- [DATA PROVIDED]:

++++++++++

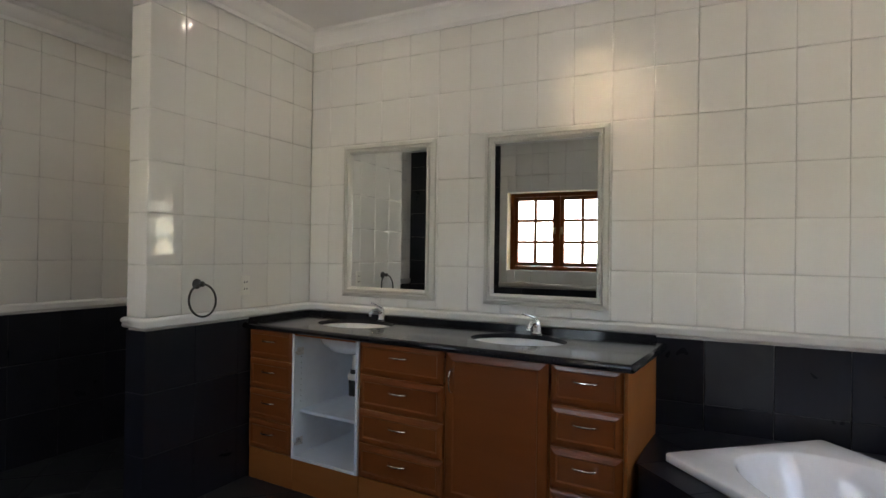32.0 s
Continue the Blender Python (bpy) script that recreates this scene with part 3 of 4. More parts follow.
def window(name, label, w, h, casements, cols, rows, mat, x, y, z, rz, deep=0.075, bar=0.026):
    t = thing(name, label, "window", x, y, z, rz, kind="structure")
    casing(t, 0.001, w - 0.001, 0.001, h - 0.001, 0.05, 0, deep, mat, "window_frame", True)
    cw = (w - 0.1 - 0.045 * (casements - 1)) / casements
    for k in range(casements):
        xa = 0.05 + k * (cw + 0.045)
        lf = glazed("casement", t, xa + 0.002, xa + cw - 0.002, 0.052, h - 0.052, cols, rows, 0.046, 0.05, 0.046, bar, mat, 0.012)
        hx = xa + (cw - 0.022 if k % 2 == 0 else 0.022)
        st = part("casement_stay", bx(hx - 0.011, hx + 0.011, -0.002, 0.012, h * 0.47, h * 0.56, 0.002), BRASS_D, lf, "brass window fastener")
        part("fastener_lever", smooth(tube([(hx, -0.004, h * 0.54), (hx, -0.03, h * 0.53), (hx + 0.012, -0.036, h * 0.48), (hx + 0.014, -0.034, h * 0.41)], 0.006, 6)), BRASS_D, st)
        if k:
            part("mullion", bx(xa - 0.045, xa, 0, deep, 0.05, h - 0.05, 0.004), mat, t)
    return t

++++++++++

- [THE TASK]: Using the data above, copy each line that contains "part".

- [FINISHED TASK]:
Continue the Blender Python (bpy) script that recreates this scene with part 3 of 4. More parts follow.
        st = part("casement_stay", bx(hx - 0.011, hx + 0.011, -0.002, 0.012, h * 0.47, h * 0.56, 0.002), BRASS_D, lf, "brass window fastener")
        part("fastener_lever", smooth(tube([(hx, -0.004, h * 0.54), (hx, -0.03, h * 0.53), (hx + 0.012, -0.036, h * 0.48), (hx + 0.014, -0.034, h * 0.41)], 0.006, 6)), BRASS_D, st)
            part("mullion", bx(xa - 0.045, xa, 0, deep, 0.05, h - 0.05, 0.004), mat, t)